- Evidence of US Development and Testing of Airborne Ebola?!
by Robert Wenzel, Target Liberty, via http://www.lewrockwell.com/
It has been my contention that the recent Ebola outbreak is likely the result of US military testing of Ebola gone awry. SEE: THE PAPER TRAIL: The US Government Involvement in Developing Ebola as a BioWeapon
Now more evidence has been brought to my attention of the alarming nature of the Ebola testing going on by the US military. Apparently, the military has created an airborne version of Ebola and tested it on monkeys.
A paper written by E. Johnson, N. Jaax, J. White, and P. Jahrling of US Army Medical Research Institute of Infectious Diseases, Frederick, Maryland was published in 1995 in the International Journal of Experimental Pathology.
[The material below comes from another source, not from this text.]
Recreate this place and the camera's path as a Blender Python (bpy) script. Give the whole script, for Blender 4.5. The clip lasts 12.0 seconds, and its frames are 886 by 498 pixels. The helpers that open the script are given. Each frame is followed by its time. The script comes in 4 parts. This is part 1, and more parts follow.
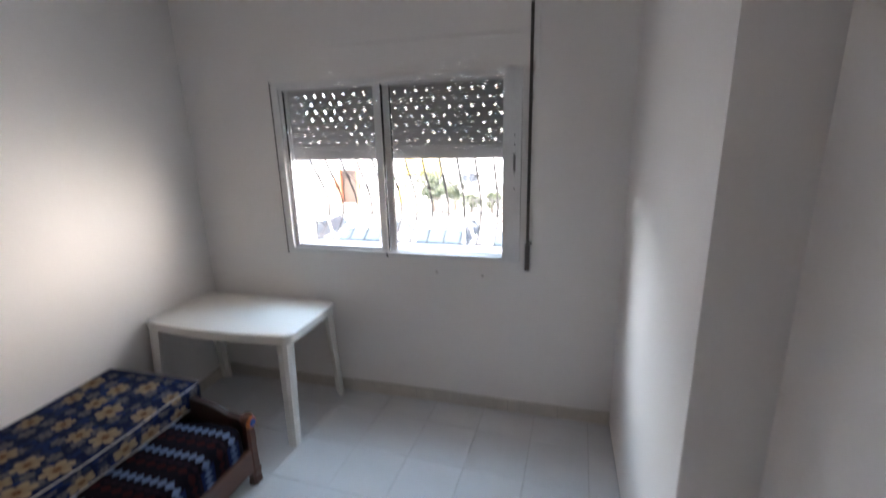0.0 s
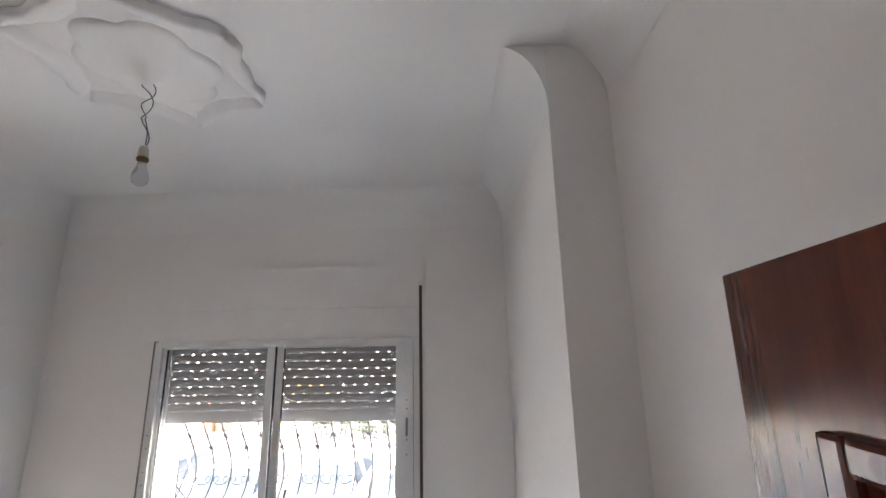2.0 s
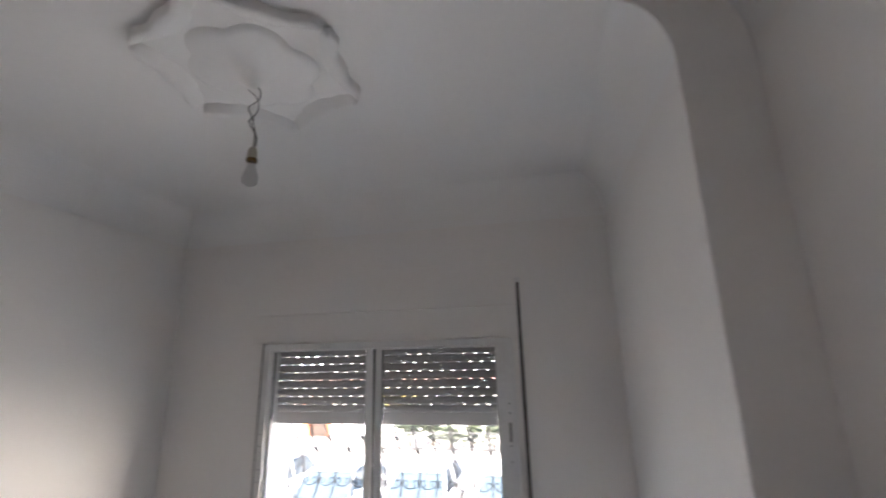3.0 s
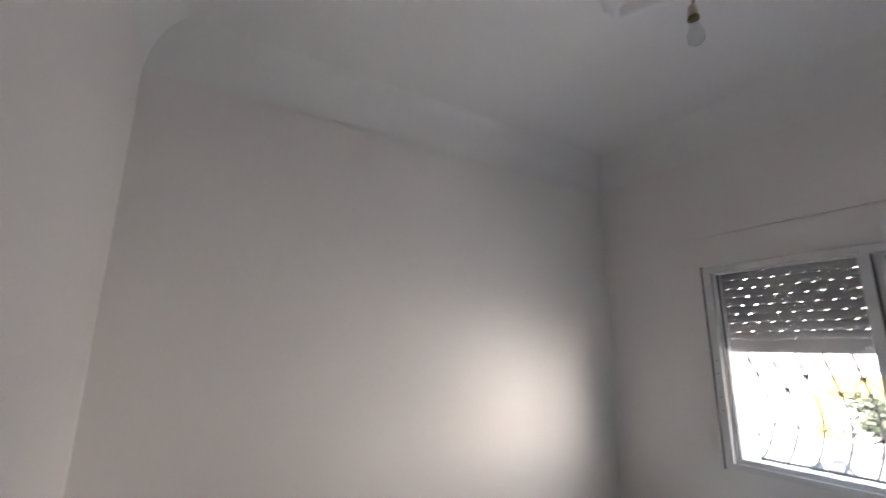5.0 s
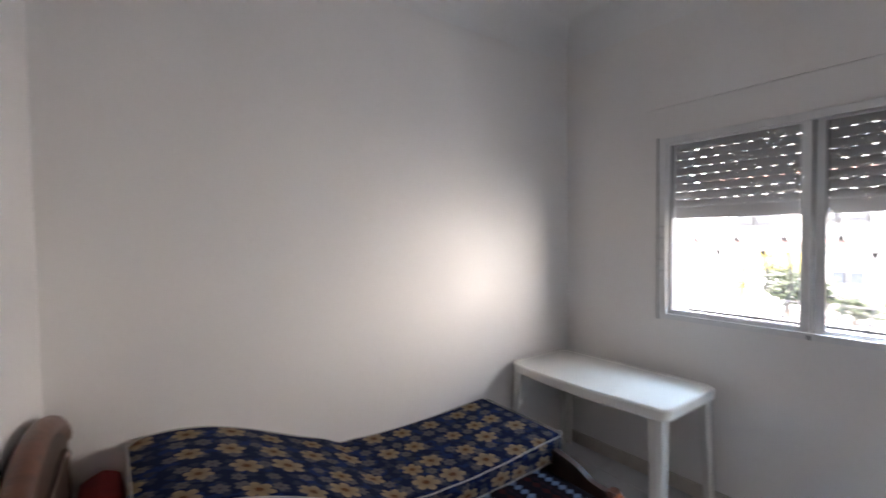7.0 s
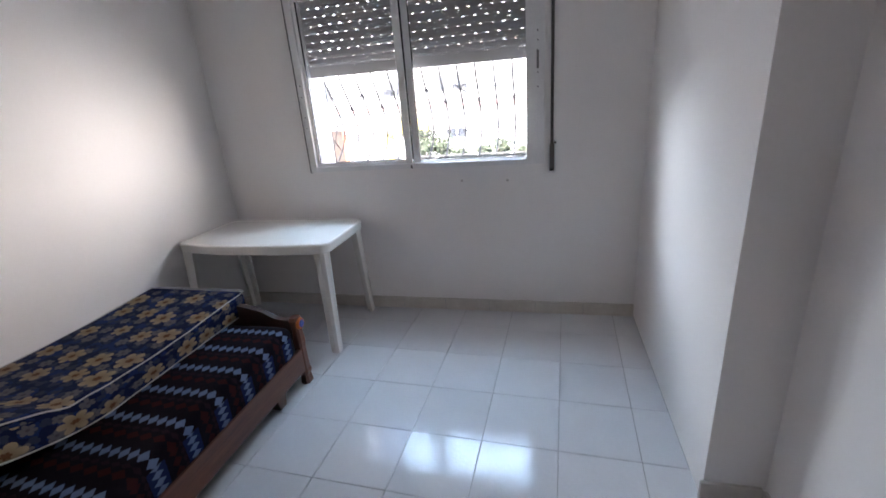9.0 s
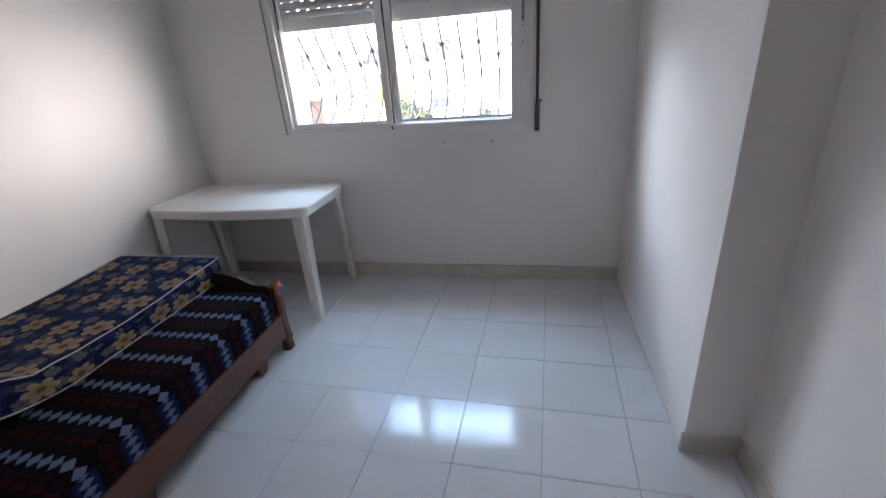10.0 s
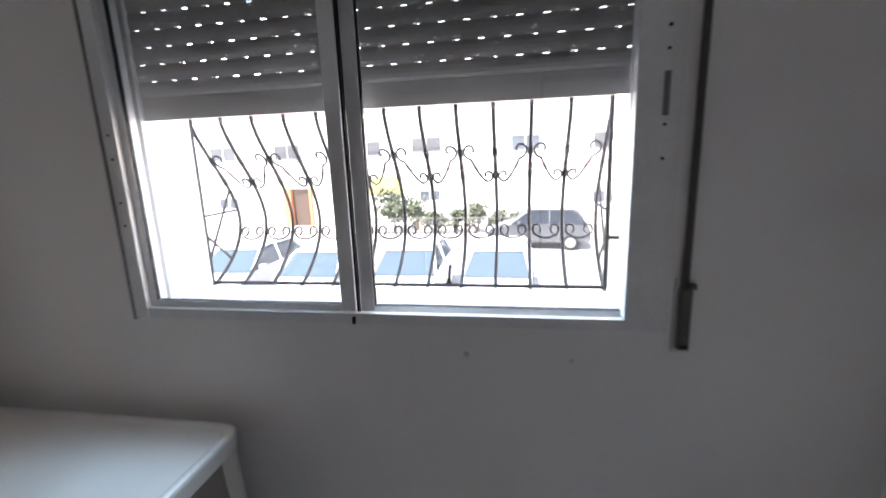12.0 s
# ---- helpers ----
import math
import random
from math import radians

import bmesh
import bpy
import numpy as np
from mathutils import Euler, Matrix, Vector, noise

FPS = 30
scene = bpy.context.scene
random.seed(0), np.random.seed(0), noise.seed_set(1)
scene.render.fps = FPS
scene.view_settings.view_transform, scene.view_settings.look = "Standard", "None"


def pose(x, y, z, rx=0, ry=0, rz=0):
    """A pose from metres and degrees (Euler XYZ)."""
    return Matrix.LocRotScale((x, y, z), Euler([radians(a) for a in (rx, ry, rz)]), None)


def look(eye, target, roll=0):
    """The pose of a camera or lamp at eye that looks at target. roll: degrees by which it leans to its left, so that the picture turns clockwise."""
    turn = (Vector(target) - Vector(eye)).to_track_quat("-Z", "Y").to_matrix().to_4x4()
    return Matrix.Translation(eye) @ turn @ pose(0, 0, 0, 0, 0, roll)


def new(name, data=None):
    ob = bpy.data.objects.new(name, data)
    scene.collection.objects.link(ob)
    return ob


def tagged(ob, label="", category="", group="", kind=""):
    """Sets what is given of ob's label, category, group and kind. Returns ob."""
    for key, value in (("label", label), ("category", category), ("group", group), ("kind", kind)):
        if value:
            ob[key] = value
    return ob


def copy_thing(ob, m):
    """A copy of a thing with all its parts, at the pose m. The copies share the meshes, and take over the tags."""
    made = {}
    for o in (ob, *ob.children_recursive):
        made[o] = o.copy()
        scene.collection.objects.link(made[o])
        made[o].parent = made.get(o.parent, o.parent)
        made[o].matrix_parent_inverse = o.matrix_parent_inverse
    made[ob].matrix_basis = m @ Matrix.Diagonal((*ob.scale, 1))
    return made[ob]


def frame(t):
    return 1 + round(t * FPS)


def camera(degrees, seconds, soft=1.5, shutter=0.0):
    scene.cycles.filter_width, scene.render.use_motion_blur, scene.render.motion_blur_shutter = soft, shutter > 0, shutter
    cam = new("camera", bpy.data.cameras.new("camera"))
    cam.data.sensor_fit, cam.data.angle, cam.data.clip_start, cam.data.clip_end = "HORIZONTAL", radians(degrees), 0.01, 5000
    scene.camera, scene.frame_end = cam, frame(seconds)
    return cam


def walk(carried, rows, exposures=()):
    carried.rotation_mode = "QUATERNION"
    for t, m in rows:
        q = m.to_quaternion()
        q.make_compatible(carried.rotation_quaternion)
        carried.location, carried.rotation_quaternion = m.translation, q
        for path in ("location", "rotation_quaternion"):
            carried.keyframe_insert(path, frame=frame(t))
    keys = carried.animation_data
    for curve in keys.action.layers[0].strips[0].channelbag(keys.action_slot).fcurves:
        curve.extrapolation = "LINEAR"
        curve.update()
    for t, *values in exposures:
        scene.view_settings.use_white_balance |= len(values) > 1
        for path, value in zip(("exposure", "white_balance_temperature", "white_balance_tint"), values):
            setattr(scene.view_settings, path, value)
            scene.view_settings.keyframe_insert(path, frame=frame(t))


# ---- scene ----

The abstract from the paper, Lethal experimental infections of rhesus monkeys by aerosolized Ebola virus, informs:
The potential of aerogenic infection by Ebola virus was established by using a head-only exposure aerosol system. Virus-containing droplets of 0.8-1.2 microns were generated and administered into the respiratory tract of rhesus monkeys via inhalation. Inhalation of viral doses as low as 400 plaque-forming units of virus caused a rapidly fatal disease in 4-5 days. The illness was clinically identical to that reported for parenteral virus inoculation, except for the occurrence of subcutaneous and venipuncture site bleeding and serosanguineous nasal discharge. Immunocytochemistry revealed cell-associated Ebola virus antigens present in airway epithelium, alveolar pneumocytes, and macrophages in the lung and pulmonary lymph nodes; extracellular antigen was present on mucosal surfaces of the nose, oropharynx and airways. Aggregates of characteristic filamentous virus were present within type I pneumocytes, macrophages, and air spaces of the lung by electron microscopy. Demonstration of fatal aerosol transmission of this virus in monkeys reinforces the importance of taking appropriate precautions to prevent its potential aerosol transmission to humans.